(WHAT THE TASK REQUIRES) Copy each line in which the string "script" occurs.

(TASK DATA)
________________________________________

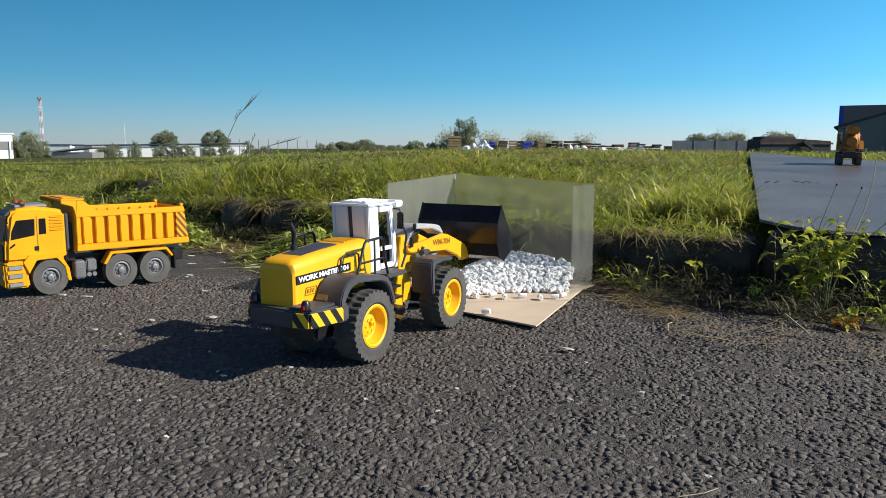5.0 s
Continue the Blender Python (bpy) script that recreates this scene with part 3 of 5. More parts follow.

________________________________________

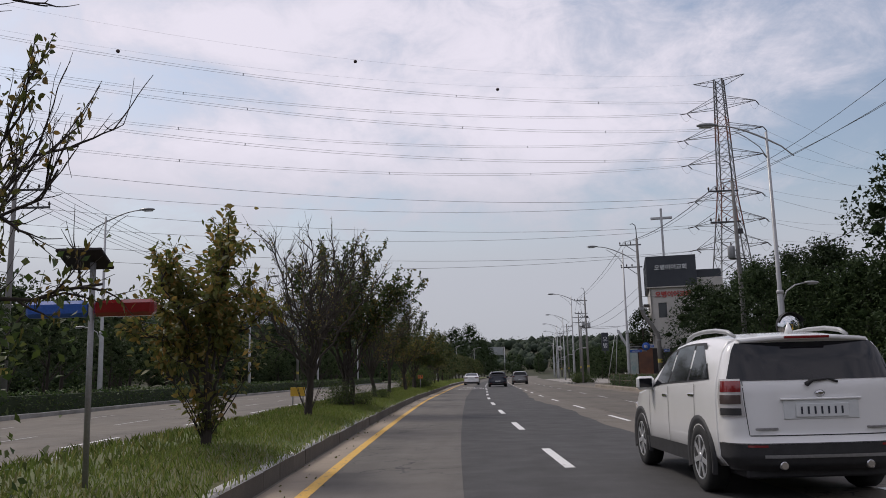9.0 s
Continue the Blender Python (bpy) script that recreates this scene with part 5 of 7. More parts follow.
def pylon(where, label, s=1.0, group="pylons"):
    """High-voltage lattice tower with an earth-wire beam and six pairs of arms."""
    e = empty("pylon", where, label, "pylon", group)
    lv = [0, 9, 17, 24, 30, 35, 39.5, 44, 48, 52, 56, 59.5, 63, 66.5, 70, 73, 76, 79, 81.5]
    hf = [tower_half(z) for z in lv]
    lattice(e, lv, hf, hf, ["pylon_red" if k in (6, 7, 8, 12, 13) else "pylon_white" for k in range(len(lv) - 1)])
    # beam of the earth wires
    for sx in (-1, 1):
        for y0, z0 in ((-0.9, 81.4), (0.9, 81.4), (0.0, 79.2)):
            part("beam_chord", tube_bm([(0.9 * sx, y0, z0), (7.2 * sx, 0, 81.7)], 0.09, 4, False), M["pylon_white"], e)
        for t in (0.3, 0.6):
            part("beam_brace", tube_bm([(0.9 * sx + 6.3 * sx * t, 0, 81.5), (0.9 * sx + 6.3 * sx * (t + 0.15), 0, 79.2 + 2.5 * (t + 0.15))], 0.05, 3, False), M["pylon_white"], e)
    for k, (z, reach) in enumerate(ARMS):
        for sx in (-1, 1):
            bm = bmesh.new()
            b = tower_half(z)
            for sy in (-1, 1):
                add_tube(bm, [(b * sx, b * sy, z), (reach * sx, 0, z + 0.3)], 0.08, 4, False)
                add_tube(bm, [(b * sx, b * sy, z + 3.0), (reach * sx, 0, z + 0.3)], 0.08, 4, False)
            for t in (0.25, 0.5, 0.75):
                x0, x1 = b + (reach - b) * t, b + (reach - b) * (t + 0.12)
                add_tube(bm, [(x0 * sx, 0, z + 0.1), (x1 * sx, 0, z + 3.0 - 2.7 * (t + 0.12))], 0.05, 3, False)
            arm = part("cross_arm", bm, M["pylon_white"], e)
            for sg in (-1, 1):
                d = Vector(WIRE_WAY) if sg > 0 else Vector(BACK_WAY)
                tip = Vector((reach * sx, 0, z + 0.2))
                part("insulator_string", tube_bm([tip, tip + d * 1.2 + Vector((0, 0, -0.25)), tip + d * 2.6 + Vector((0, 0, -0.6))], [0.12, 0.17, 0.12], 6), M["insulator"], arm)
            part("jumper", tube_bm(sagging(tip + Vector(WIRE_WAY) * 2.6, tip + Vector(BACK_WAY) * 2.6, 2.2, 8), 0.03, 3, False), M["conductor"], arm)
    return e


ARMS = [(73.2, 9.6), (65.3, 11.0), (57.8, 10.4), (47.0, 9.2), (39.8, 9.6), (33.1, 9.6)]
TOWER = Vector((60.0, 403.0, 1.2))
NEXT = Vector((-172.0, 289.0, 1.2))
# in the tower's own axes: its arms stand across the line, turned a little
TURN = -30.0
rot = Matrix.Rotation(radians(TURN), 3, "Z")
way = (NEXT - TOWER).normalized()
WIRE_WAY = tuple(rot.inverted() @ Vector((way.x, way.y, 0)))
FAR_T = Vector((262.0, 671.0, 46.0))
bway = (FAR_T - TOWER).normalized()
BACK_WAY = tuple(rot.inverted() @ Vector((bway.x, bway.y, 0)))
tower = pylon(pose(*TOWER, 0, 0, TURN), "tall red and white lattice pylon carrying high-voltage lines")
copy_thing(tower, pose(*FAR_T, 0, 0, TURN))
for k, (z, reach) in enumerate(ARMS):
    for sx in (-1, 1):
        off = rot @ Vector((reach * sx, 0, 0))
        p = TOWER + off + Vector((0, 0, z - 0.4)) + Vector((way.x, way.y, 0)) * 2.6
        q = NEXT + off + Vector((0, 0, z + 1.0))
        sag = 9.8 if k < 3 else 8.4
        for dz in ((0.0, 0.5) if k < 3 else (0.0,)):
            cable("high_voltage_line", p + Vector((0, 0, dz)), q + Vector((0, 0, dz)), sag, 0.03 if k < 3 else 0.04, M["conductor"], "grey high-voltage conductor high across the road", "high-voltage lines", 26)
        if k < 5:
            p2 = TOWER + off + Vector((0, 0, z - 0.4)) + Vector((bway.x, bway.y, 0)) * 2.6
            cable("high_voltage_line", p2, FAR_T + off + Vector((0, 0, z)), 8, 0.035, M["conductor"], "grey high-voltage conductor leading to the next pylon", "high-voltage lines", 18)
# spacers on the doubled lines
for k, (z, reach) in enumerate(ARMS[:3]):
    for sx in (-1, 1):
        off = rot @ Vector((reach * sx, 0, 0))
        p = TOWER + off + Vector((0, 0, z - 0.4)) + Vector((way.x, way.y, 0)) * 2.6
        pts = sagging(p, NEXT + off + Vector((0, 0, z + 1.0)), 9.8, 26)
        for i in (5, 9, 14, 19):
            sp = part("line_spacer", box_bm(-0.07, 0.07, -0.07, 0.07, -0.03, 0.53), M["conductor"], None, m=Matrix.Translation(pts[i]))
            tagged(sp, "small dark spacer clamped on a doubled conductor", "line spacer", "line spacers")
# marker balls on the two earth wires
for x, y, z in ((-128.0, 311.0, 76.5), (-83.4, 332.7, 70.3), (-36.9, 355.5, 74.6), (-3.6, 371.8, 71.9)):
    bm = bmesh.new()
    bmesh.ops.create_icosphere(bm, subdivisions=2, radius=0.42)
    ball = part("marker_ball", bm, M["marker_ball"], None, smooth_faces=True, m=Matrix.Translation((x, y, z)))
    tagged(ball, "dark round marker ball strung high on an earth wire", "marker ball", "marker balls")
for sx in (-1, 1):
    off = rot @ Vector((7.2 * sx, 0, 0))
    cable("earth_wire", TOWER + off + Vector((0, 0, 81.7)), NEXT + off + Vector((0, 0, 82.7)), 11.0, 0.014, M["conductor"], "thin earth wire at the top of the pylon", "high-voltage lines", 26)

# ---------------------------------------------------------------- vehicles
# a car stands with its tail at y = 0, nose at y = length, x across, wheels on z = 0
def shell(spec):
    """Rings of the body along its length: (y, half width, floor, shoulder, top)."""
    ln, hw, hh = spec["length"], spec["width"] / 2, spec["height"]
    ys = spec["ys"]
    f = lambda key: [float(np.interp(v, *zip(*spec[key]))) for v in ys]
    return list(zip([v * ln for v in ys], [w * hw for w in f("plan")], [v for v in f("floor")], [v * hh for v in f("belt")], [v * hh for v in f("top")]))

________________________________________

(PROBLEM SOLUTION)
Continue the Blender Python (bpy) script that recreates this scene with part 3 of 5. More parts follow.
Continue the Blender Python (bpy) script that recreates this scene with part 5 of 7. More parts follow.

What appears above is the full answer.